◆ TASK PROMPT:
Please print exactly the lines below, from the start of the material up to and including the line with "5.0, 0.015, 40)", but none of the pictures.
···
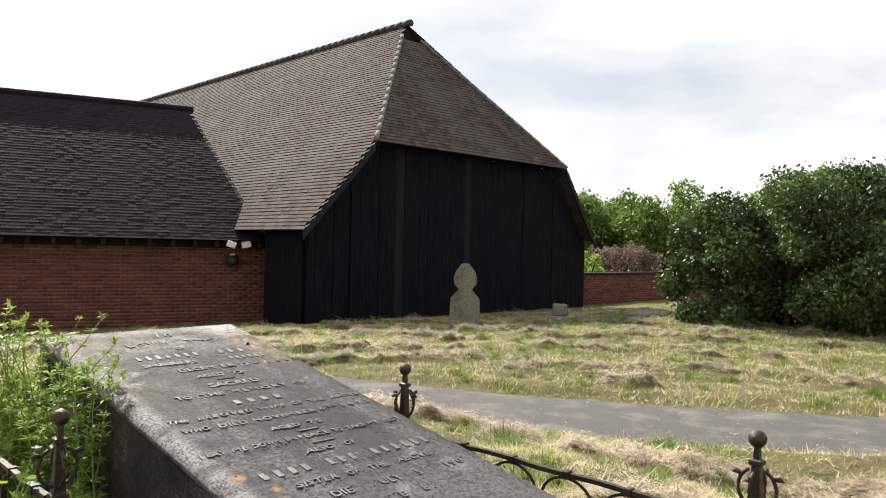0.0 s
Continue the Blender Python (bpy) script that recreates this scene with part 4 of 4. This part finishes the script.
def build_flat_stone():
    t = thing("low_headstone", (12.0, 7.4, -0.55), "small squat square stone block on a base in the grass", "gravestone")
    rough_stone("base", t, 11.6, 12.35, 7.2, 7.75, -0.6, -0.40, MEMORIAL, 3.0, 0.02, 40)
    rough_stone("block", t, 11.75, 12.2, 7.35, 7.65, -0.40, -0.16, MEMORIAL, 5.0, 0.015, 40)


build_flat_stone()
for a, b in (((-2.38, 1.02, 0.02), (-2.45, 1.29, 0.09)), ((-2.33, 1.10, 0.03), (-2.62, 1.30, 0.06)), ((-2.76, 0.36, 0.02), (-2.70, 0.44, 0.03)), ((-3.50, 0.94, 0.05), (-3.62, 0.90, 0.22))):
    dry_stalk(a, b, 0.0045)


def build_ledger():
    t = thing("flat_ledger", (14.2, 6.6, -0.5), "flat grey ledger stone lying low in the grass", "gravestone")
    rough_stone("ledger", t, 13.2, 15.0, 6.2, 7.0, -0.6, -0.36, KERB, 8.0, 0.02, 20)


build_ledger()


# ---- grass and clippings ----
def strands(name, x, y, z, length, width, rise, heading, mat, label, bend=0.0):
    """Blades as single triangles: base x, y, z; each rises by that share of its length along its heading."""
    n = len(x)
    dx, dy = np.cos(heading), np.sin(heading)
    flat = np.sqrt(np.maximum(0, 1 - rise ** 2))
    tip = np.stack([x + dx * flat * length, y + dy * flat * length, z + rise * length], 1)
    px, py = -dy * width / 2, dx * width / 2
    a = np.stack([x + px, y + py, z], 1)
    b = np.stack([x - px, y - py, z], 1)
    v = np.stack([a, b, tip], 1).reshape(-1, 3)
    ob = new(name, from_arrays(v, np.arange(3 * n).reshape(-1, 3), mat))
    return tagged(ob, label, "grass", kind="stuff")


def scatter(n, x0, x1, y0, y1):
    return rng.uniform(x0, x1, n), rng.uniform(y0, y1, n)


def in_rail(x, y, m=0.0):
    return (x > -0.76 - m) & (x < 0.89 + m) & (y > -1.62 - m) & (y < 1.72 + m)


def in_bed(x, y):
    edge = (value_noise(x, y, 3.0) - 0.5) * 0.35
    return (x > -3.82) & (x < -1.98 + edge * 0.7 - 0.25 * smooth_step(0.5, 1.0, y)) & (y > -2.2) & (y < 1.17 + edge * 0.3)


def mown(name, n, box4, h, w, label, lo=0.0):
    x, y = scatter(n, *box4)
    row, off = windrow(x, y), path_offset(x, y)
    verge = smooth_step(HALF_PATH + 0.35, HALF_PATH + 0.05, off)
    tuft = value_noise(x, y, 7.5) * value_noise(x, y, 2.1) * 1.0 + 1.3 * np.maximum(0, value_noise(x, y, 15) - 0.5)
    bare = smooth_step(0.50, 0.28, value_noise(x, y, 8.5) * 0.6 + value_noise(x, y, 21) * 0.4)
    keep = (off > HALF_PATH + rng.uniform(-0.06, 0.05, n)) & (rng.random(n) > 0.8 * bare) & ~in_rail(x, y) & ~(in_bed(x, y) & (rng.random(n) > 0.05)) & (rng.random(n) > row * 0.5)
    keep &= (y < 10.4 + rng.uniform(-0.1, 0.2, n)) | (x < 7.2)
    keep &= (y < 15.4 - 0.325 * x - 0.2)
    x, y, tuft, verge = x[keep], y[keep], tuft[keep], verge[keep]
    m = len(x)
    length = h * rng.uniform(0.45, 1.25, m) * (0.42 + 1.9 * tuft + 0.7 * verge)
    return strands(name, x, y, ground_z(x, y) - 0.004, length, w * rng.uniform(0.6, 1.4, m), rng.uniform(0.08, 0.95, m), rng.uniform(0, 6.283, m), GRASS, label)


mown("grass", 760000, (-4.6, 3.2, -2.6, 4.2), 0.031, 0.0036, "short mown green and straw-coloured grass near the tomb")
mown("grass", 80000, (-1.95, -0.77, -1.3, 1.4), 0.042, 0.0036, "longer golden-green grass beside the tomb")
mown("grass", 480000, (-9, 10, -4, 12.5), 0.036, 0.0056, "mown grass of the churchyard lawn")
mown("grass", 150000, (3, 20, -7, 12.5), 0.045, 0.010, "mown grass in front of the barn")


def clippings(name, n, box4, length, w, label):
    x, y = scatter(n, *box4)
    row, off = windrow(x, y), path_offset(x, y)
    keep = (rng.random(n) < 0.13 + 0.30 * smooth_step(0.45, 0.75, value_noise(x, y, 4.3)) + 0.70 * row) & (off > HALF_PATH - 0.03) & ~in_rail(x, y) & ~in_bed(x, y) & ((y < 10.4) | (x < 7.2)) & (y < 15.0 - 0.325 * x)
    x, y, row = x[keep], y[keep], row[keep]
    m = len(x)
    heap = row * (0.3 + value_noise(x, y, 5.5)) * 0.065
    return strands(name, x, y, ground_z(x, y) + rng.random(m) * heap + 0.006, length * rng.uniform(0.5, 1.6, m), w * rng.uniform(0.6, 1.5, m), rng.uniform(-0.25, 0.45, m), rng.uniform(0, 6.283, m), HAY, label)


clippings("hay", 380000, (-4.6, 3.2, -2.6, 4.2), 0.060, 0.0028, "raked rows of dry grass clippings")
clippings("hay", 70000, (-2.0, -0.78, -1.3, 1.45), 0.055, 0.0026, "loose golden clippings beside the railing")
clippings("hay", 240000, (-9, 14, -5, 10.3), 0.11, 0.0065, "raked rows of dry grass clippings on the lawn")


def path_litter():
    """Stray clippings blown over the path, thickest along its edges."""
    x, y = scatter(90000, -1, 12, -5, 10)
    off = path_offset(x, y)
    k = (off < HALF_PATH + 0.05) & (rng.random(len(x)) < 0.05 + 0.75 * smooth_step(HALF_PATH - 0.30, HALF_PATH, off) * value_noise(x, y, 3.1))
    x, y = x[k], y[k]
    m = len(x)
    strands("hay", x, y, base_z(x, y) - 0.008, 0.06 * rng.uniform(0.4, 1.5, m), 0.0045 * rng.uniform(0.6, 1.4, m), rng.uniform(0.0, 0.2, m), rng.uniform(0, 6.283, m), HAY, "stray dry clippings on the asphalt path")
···
◆ EXPECTED ANSWER:
0.0 s
Continue the Blender Python (bpy) script that recreates this scene with part 4 of 4. This part finishes the script.
def build_flat_stone():
    t = thing("low_headstone", (12.0, 7.4, -0.55), "small squat square stone block on a base in the grass", "gravestone")
    rough_stone("base", t, 11.6, 12.35, 7.2, 7.75, -0.6, -0.40, MEMORIAL, 3.0, 0.02, 40)
    rough_stone("block", t, 11.75, 12.2, 7.35, 7.65, -0.40, -0.16, MEMORIAL, 5.0, 0.015, 40)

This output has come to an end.